Alors arrêtons de parler et écoutons. Comme l'artiste Peter Minshall l'a dit, nous ne devons pas nous concentrer sur la question de savoir si le Dr Kublalsingh peut être comparé à Gandhi ou s'il aurait dû mettre sa vie en danger en se lançant dans une seconde grève de la faim. A ce stade, les projecteurs ne devraient même pas être sur Kublalsingh. Mais nous sommes trop habitués aux faux-fuyants et discours de voleur, alors nous pensons qu'il s'agit d'un ruban d'asphalte, alors qu'en réalité il est question de nos libertés et droits en tant que citoyens de Trinité-et-Tobago, que nous soutenions l'autoroute ou pas.
Si les communautés entre Debe et Mon Désir perdent leurs logements, leurs moyens de subsistance et leur sentiment d'appartenance, nous perdons quelque chose également. Si le Dr Kublalsingh et sa famille reculent devant les mots méchants d'une secte si sure de sa mission qu'ils ne peuvent pas écouter respectueusement un point de vue différent, notre liberté d'exprimer notre propre vérité devient un peu plus restreinte. S'il y a des tentatives de compromis et que le HRM n'est pas disposé à se plier, nous souffrons tous.

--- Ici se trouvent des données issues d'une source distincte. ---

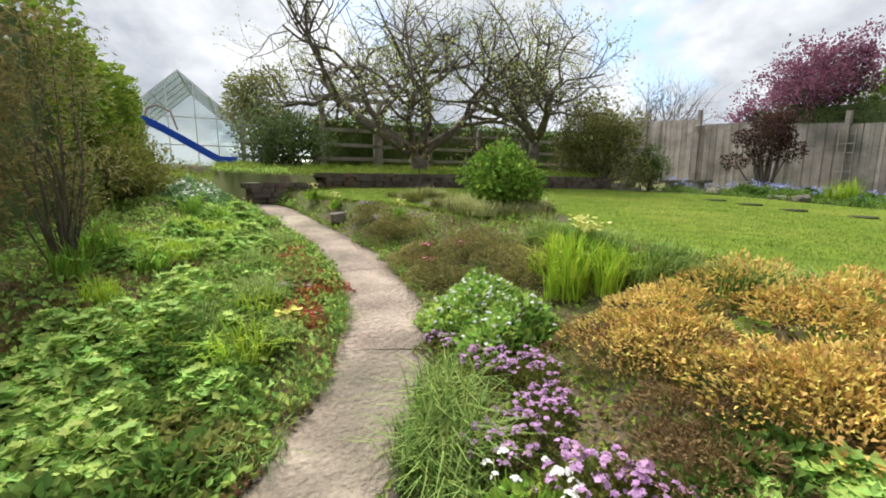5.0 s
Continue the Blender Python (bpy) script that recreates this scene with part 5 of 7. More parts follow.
def shed():
    s = thing("shed", label="grey weathered timber shed with felt gable roof", category="shed")
    x0, x1, y0, y1 = 0.75, 3.15, -15.6, -13.4
    w = bmesh.new()
    gable_wall(w, y1 - 0.1, 0.1, [x0, x1, x1, (x0 + x1) / 2, x0], [0.4, 0.4, 2.62, 3.3, 2.62])
    box(w, x0, x1, y0, y1 - 0.1, 0.4, 2.62)
    part("walls", w, M_FENCE, s)
    for k in range(16):
        z = 1.8 + 0.1 * k
        half = (x1 - x0) / 2 if z < 2.6 else (x1 - x0) / 2 * (3.3 - z) / 0.68
        if half > 0.05:
            c = (x0 + x1) / 2
            part("cladding_board", boxm(c - half, c + half, y1, y1 + 0.018, z, z + 0.09), M_WOODRAIL, s)
    c = (x0 + x1) / 2
    for sg in (-1, 1):
        strip(s, "roof", [(c, (y0 + y1) / 2, 3.34), (c + sg * 1.4, (y0 + y1) / 2, 2.56)], y1 - y0 + 0.35, 0.05, M_LEAD, "grey felt roof slope")
        strip(s, "barge_board", [(c, y1 + 0.17, 3.33), (c + sg * 1.42, y1 + 0.17, 2.55)], 0.02, 0.1, M_WOODRAIL)


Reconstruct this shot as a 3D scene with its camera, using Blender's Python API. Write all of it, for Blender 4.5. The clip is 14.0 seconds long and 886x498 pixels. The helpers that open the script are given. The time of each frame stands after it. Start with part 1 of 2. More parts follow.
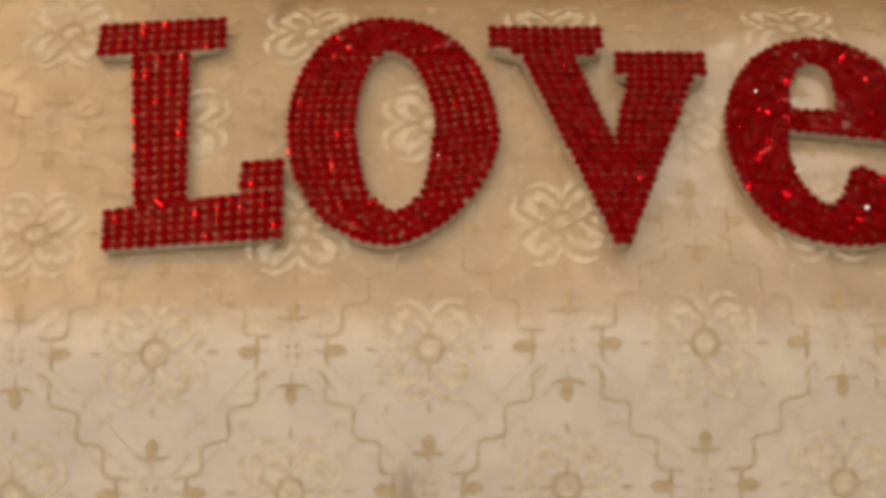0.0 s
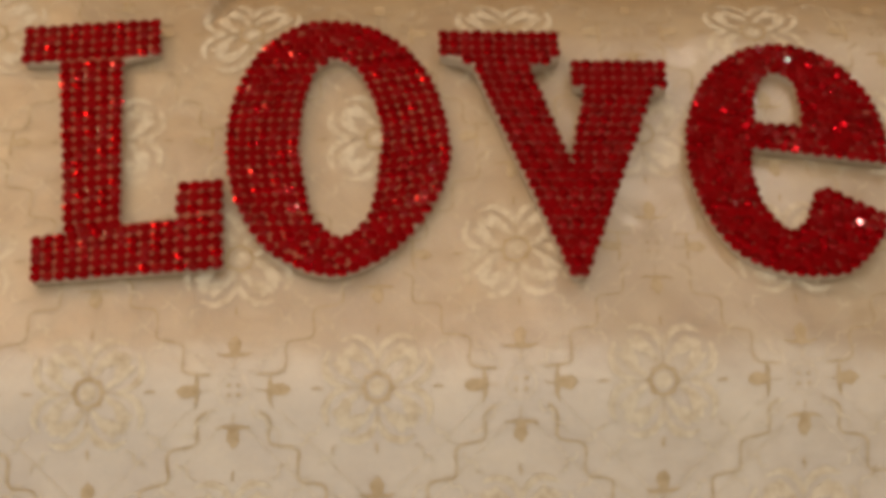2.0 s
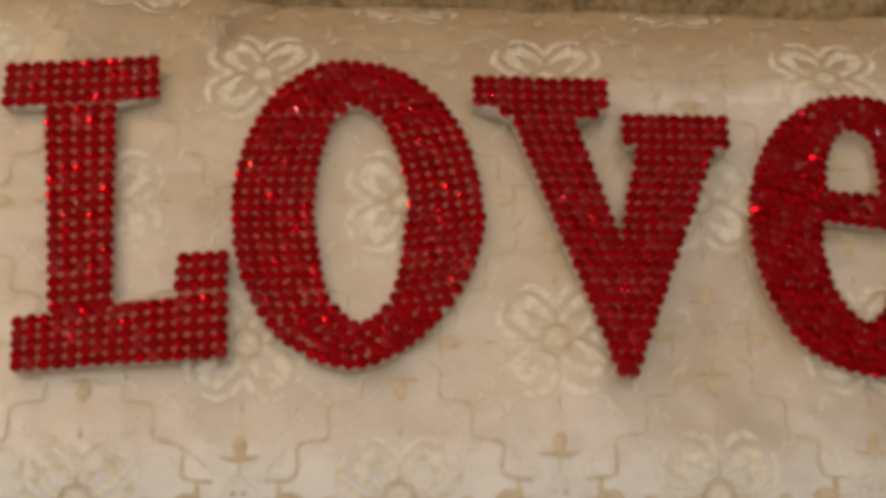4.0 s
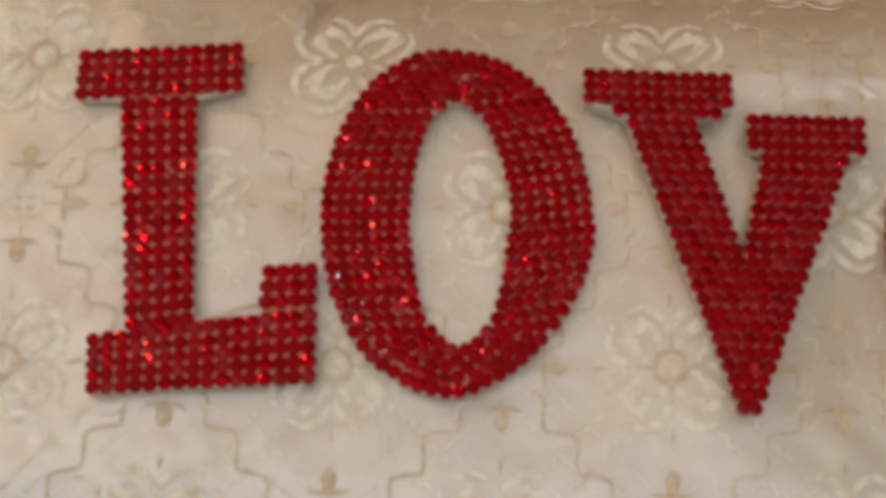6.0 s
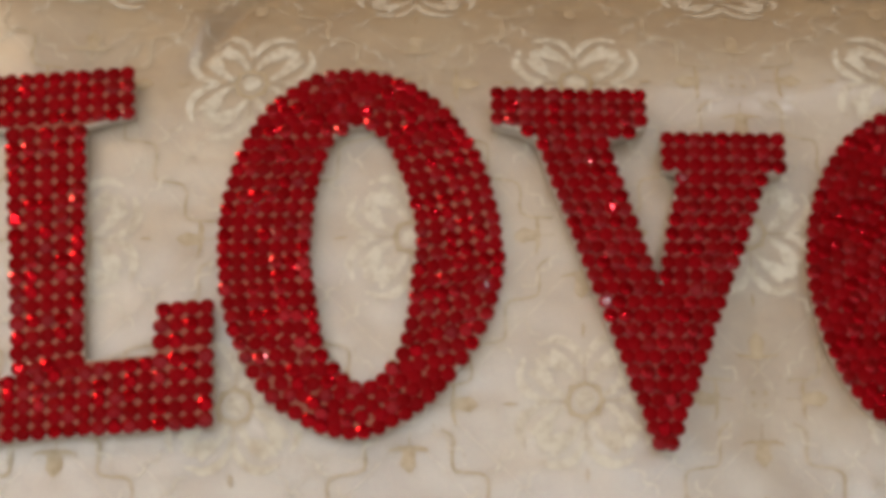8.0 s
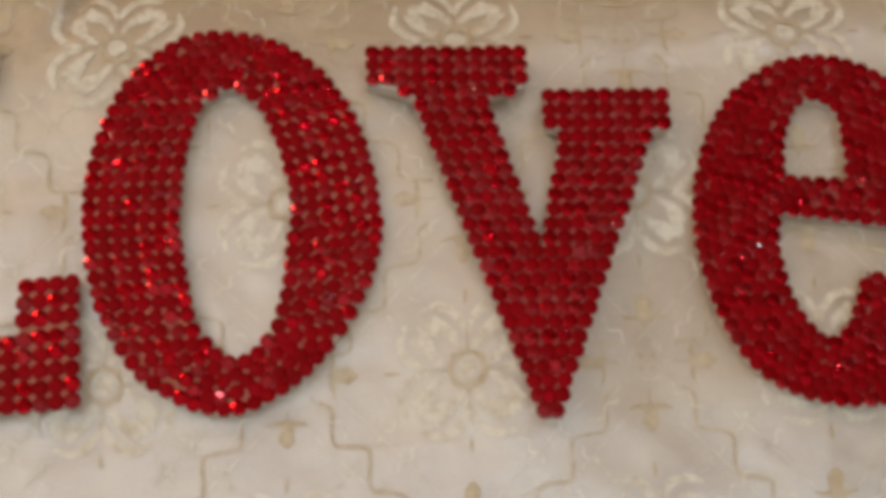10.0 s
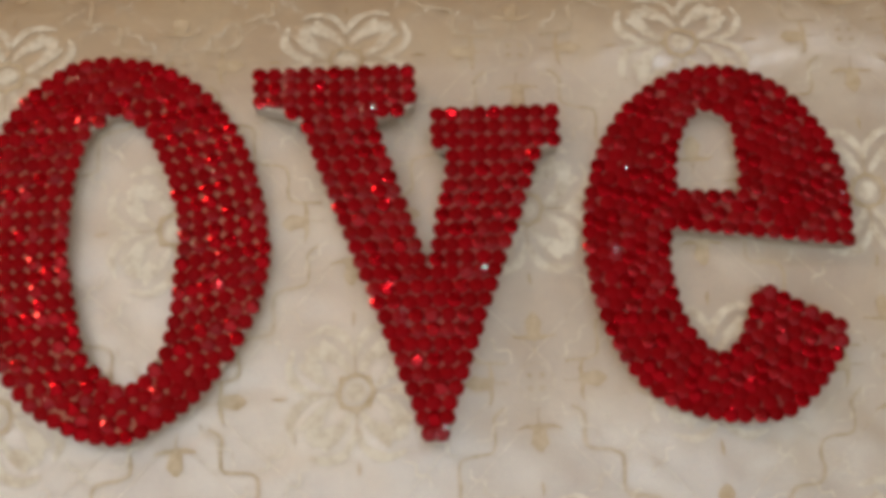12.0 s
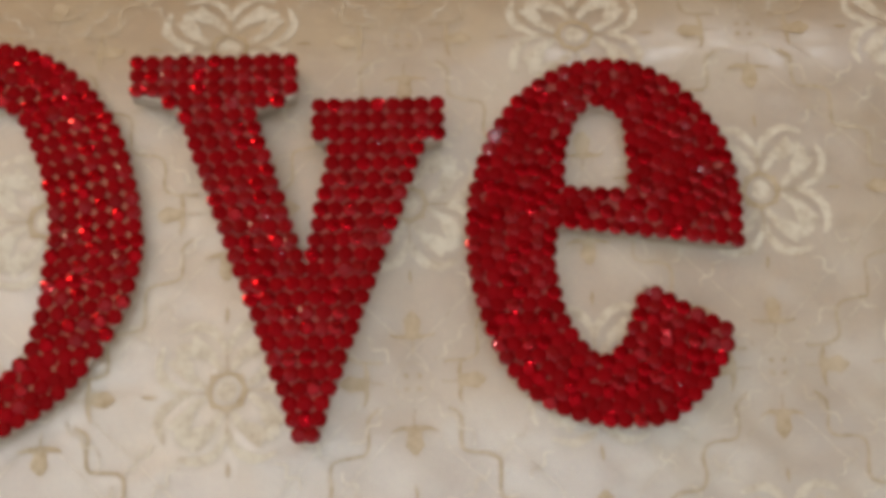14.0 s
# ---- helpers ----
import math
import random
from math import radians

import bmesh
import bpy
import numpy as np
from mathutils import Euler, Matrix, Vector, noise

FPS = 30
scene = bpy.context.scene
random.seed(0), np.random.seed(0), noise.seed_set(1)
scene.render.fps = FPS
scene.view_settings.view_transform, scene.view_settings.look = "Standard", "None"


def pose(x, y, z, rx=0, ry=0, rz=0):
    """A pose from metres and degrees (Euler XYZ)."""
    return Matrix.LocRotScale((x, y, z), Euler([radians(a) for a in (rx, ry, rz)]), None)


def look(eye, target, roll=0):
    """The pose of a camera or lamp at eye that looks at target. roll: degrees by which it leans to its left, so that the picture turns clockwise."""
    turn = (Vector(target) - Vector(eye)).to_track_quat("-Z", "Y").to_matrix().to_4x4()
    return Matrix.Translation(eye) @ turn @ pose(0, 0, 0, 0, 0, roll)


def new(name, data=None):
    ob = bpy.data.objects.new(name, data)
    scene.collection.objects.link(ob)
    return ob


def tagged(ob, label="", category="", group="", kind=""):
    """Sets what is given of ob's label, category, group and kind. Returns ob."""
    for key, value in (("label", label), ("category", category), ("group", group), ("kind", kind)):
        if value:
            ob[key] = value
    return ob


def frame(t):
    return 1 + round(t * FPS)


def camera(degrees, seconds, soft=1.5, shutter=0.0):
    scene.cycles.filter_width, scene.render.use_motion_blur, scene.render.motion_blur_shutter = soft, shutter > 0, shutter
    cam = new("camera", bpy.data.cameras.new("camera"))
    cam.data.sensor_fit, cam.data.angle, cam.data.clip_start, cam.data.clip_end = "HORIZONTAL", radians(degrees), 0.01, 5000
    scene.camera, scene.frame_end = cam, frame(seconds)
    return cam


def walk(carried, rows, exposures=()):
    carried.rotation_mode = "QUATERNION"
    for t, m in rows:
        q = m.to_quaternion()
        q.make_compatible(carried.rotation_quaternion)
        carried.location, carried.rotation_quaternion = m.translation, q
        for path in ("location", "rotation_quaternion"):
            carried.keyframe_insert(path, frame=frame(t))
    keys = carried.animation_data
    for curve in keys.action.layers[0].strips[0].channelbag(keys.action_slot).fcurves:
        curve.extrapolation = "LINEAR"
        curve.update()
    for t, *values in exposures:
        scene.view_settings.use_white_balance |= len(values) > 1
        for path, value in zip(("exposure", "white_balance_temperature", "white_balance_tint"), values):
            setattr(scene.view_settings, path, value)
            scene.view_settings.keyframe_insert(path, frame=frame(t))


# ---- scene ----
cam = camera(32.65, 14.0, 5.0, 0.5)
PATH = [
    (0, (0.1331, -0.3358, 0.5153), (0.1346, -0.0037, 0.0155), 0.46),
    (0.5, (0.1327, -0.3313, 0.5187), (0.1410, -0.0030, 0.0166), 1.40),
    (1, (0.1343, -0.3152, 0.5203), (0.1305, 0.0031, 0.0117), -0.97),
    (1.5, (0.1289, -0.2911, 0.5263), (0.1250, 0.0245, 0.0160), -0.08),
    (2, (0.1316, -0.2722, 0.5217), (0.1551, 0.0199, -0.0018), 4.15),
    (2.5, (0.1280, -0.2480, 0.5197), (0.1491, 0.0296, -0.0118), 4.23),
    (3, (0.1256, -0.2198, 0.5114), (0.1503, 0.0480, -0.0250), 5.62),
    (5.3, (0.1223, -0.1339, 0.4827), (0.1276, 0.0779, -0.0786), 2.35),
    (5.5, (0.1230, -0.1280, 0.4805), (0.1217, 0.0766, -0.0835), 0.83),
    (6, (0.1152, -0.1130, 0.4767), (0.1077, 0.0856, -0.0895), -0.14),
    (6.5, (0.1111, -0.1023, 0.4707), (0.1059, 0.0875, -0.0984), 0.66),
    (7, (0.1213, -0.0930, 0.4651), (0.1145, 0.0943, -0.1049), -0.82),
    (7.5, (0.1327, -0.0909, 0.4622), (0.1388, 0.0980, -0.1073), 2.43),
    (8, (0.1350, -0.0890, 0.4617), (0.1404, 0.1009, -0.1074), 2.19),
    (8.2, (0.1408, -0.0875, 0.4595), (0.1476, 0.0965, -0.1115), 2.52),
    (10.3, (0.1580, -0.0799, 0.4469), (0.1910, 0.0902, -0.1275), 9.41),
    (10.5, (0.1651, -0.0727, 0.4507), (0.1949, 0.0913, -0.1257), 8.56),
    (11, (0.1812, -0.0715, 0.4517), (0.2054, 0.0988, -0.1231), 5.87),
    (11.5, (0.1885, -0.0739, 0.4487), (0.2149, 0.1005, -0.1248), 5.62),
    (12, (0.1974, -0.0710, 0.4507), (0.2148, 0.0957, -0.1255), 3.50),
    (12.5, (0.2032, -0.0744, 0.4431), (0.2353, 0.0963, -0.1313), 8.80),
    (13, (0.2110, -0.0711, 0.4434), (0.2394, 0.0971, -0.1318), 7.73),
    (13.5, (0.2211, -0.0655, 0.4424), (0.2468, 0.1004, -0.1336), 7.01),
    (14, (0.2292, -0.0643, 0.4408), (0.2524, 0.0947, -0.1373), 6.52),
]
walk(cam, [(t, look(eye, target, roll)) for t, eye, target, roll in PATH], exposures=((0, -0.30, 8700, 16), (3.2, -0.44, 7900, 14), (5.5, -0.28, 6350, 10), (14, -0.24, 6250, 9)))

# ---- light: an unseen pale panel overhead, a warm lamp beyond, four added glint lamps ----
world = bpy.data.worlds.new("room_air")
scene.world = world
world.use_nodes = True
world.node_tree.nodes["Background"].inputs[0].default_value = (1.0, 0.85, 0.68, 1)
world.node_tree.nodes["Background"].inputs[1].default_value = 0.1


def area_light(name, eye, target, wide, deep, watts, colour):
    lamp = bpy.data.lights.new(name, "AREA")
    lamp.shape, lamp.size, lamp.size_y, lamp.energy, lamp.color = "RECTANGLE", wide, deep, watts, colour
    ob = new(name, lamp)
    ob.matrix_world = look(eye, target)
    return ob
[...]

Je ne connais pas le Dr Wayne Kublalsingh, mais je sais ceci: l'homme a une vision. Il a vu le bout du chemin et il a mis ses actes en conformité avec sa parole. Ainsi, au lieu de se laisser distraire par une cacophonie de voix tumultueuse, soyons calme et écoutons le message du Dr Kublalsingh puisqu'il parle à travers son souffle laborieux. Écoutons les grognements des bulldozers qui refusent de s'arrêter suffisamment longtemps pour que tout le monde se regroupe et obtienne quelques explications. Soyons calme et ruminons sur la question que nous avons ignoré depuis beaucoup trop longtemps: “En tant que pays, que voulons-nous pour nous-mêmes?”